AU DÉBARQUEMENT DE PROVENCE, DEUX TIERS DE SOLDATS FRANÇAIS

 

La percée en direction de Paris s’accélère de manière décisive après les 15 et 16 août, date de l’opération Anvil, le débarquement en Provence. Il impliquera 350 000 hommes, dont environ 230 000 soldats français, pour l’essentiel issus de l’armée B (future Première armée française), sous les ordres du général de Lattre de Tassigny et des FNFL, qui assurent le contrôle du théâtre.

Si le commandement opérationnel est américain (général Patch), les troupes françaises sont employées en fer de lance, et envoyées à l’assaut de Toulon (général de Larminat) et de Marseille (général de Monsabert, à la tête de la 3e Division d’infanterie algérienne).
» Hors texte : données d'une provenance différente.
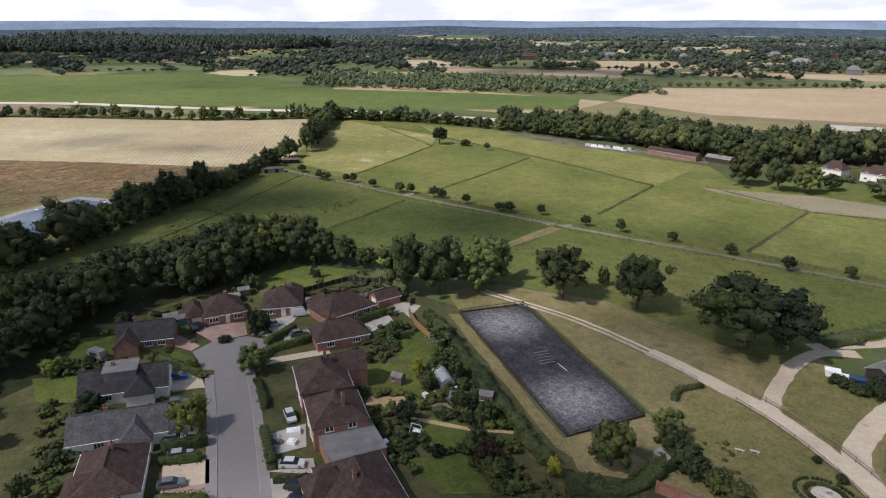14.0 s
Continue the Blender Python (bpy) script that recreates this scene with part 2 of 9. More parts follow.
def fallow_mat():
    """Dry weedy fallow: olive, tan and rusty areas under dark tufts drawn out along the old rows."""
    m, n, l, b = material("brown_fallow", 0.95, 0, 0.1)
    p = position(n, l)
    col = ramp(n, l, noise_of(n, l, p, 0.011, 5, 0.6), [(0.34, (0.145, 0.124, 0.06)), (0.46, (0.195, 0.148, 0.08)), (0.56, (0.238, 0.168, 0.098)), (0.68, (0.228, 0.136, 0.078))])
    tuft = noise_of(n, l, position(n, l, (1.0, 0.55, 1), -28), 0.8, 5, 0.75)
    col = blend(n, l, 1.0, col, ramp(n, l, tuft, [(0.36, (0.44, 0.44, 0.42)), (0.48, (0.92,) * 3), (0.56, (1.08, 1.06, 1.02)), (0.68, (1.5, 1.42, 1.25))]), "MULTIPLY")
    drift = noise_of(n, l, position(n, l, (1.0, 0.4, 1), -28), 0.42, 4, 0.7)   # clumps drawn out along the rows
    col = blend(n, l, 1.0, col, ramp(n, l, drift, [(0.38, (0.72, 0.72, 0.7)), (0.5, (1.0,) * 3), (0.62, (1.15, 1.12, 1.06))]), "MULTIPLY")
    clump = noise_of(n, l, position(n, l, (1.0, 0.7, 1), -28), 0.16, 4, 0.65)
    col = blend(n, l, 1.0, col, ramp(n, l, clump, [(0.36, (0.7, 0.72, 0.72)), (0.52, (1.0,) * 3), (0.66, (1.22, 1.18, 1.1))]), "MULTIPLY")
    green = ramp(n, l, noise_of(n, l, position(n, l, (1, 0.7, 1), 30), 0.03, 6, 0.72), [(0.52, (0, 0, 0)), (0.66, (0.7,) * 3)])
    col = blend(n, l, green, col, (0.1, 0.102, 0.038))
    col = blend(n, l, 1.0, col, ramp(n, l, noise_of(n, l, p, 2.4, 3, 0.7), [(0.3, (0.72,) * 3), (0.7, (1.26,) * 3)]), "MULTIPLY")
    l.new(col, b.inputs["Base Color"])
    bump(n, l, b, tuft, 0.9, 0.9)
    return m


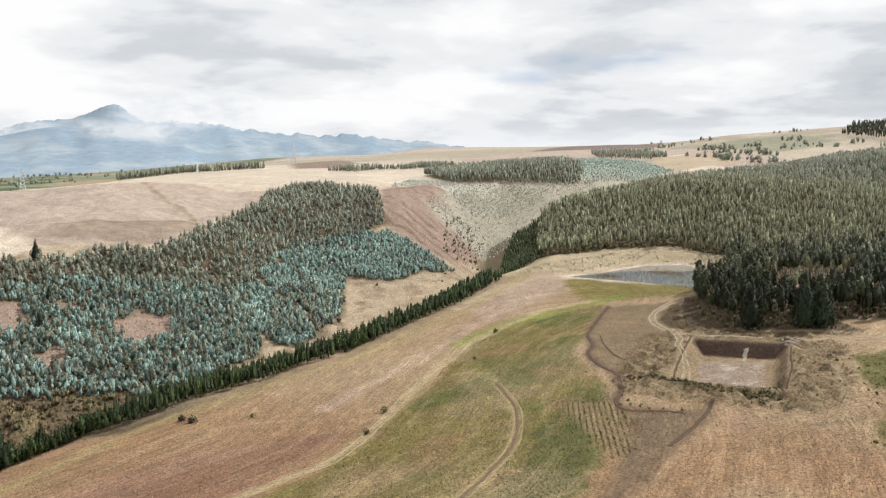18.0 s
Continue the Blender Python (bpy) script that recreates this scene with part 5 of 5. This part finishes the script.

Dans les deux cas, les combats en milieu urbain sont violents ; Toulon, en particulier, étant ardemment défendue par les troupes allemandes. La prise rapide de ces deux villes (entre une et deux semaines en avance sur la feuille de marche), concomitante à la libération de Paris, ouvre le champ à une importante percée dans le sillon rhodanien.

La remontée du Rhône puis de la Saône est rapide, guidée par les insurrections des maquis : dès le 12 septembre, les armées de Provence et la 2e DB se rejoignent à Montbard (Côte-d’Or). Le 23 septembre, les Forces françaises de l’Intérieur sont rattachées à la 1ère Armée, remplaçant en partie les troupes africaines. La jonction s’avère d’ailleurs délicate, De Lattre acceptant difficilement la liberté opérationnelle que revendique Leclerc.

Par la suite, après des combats partagés, les tâches sont réparties : à Leclerc et à la 2e DB la libération de Metz et de Strasbourg (où le général honore son serment de Koufra) et la percée vers le nid d’aigle d’Adolf Hitler à Berchtesgaden (Bavière) ; à De Lattre et à la 1ère Armée la mission de franchir rapidement le Rhin et d’assurer rapidement une présence française sur le théâtre allemand, marquée notamment par la prise de Karlsruhe début avril 1945.

 

LES PREMIERS SOLDATS FRANÇAIS ENTRENT EN ALLEMAGNE PAR L’EST

 

La convergence qui permet au général de Lattre de Tassigny d’être de ceux qui reçoivent la reddition allemande le 8 mai 1945, et à Leclerc de recevoir celle du Japon le 2 septembre 1945, ne serait pas complète si l’on oubliait l’engagement des troupes françaises en Asie, et sur le front de l’Est.

Bien évidemment, cet engagement est bien plus modeste numériquement. Dès la fin de l’année 1942, une escadrille d’une soixantaine de chasseurs français, baptisée « Normandie », prend la direction du front russe : basée près de Moscou, elle s’engage au combat dès la fin du mois de mars 1943, dans la foulée de l’échec allemand à Stalingrad. De missions de reconnaissance en protection des missions de bombardements, l’été 1943 est riche de victoires, mais aussi de pertes : leader emblématique, le commandant Jean Tulasne est abattu le 17 juillet 1943, pendant la bataille de Koursk.

 

Dans la perspective de l’effort massif de l’Armée rouge en Biélorussie et en Lituanie, appelé « Opération Bagration », lancé fin juin 1944, l’escadrille, réorganisée, régénérée, volant sur des Yak 3, joue un rôle de protection lors du franchissement du fleuve Niémen, qui lui donnera son nom définitif : en novembre, les aviateurs sont les premiers soldats français à pénétrer en territoire allemand, jouant un rôle de fer de lance dans la campagne. L’escadrille est dans son ensemble présente à Moscou le 6 décembre 1944 : lors de sa visite, le général de Gaulle décore son fanion de la croix de la Libération.

Au total, ces combats, qui engagent l’ensemble du capacitaire français (on ne saurait sous-estimer le rôle des FNFL dans la sécurisation des théâtres de débarquement puis dans le contrôle de la Méditerranée) valident la stratégie gaullienne. Ils contribuent aussi de manière décisive à la reconnaissance du GPRF par les Alliés, puis à la place qui est faite à la France à la table des vainqueurs.

Mais cet effort massif, cette « rencontre inoubliable ente la France et ses soldats », selon la formule d’Élisabeth de Miribel, s’efface devant la tâche de la reconstruction : dès janvier 1946, le « plan Juin » envisage de nouvelles missions et un capacitaire adapté aux moyens d’un pays à refaire.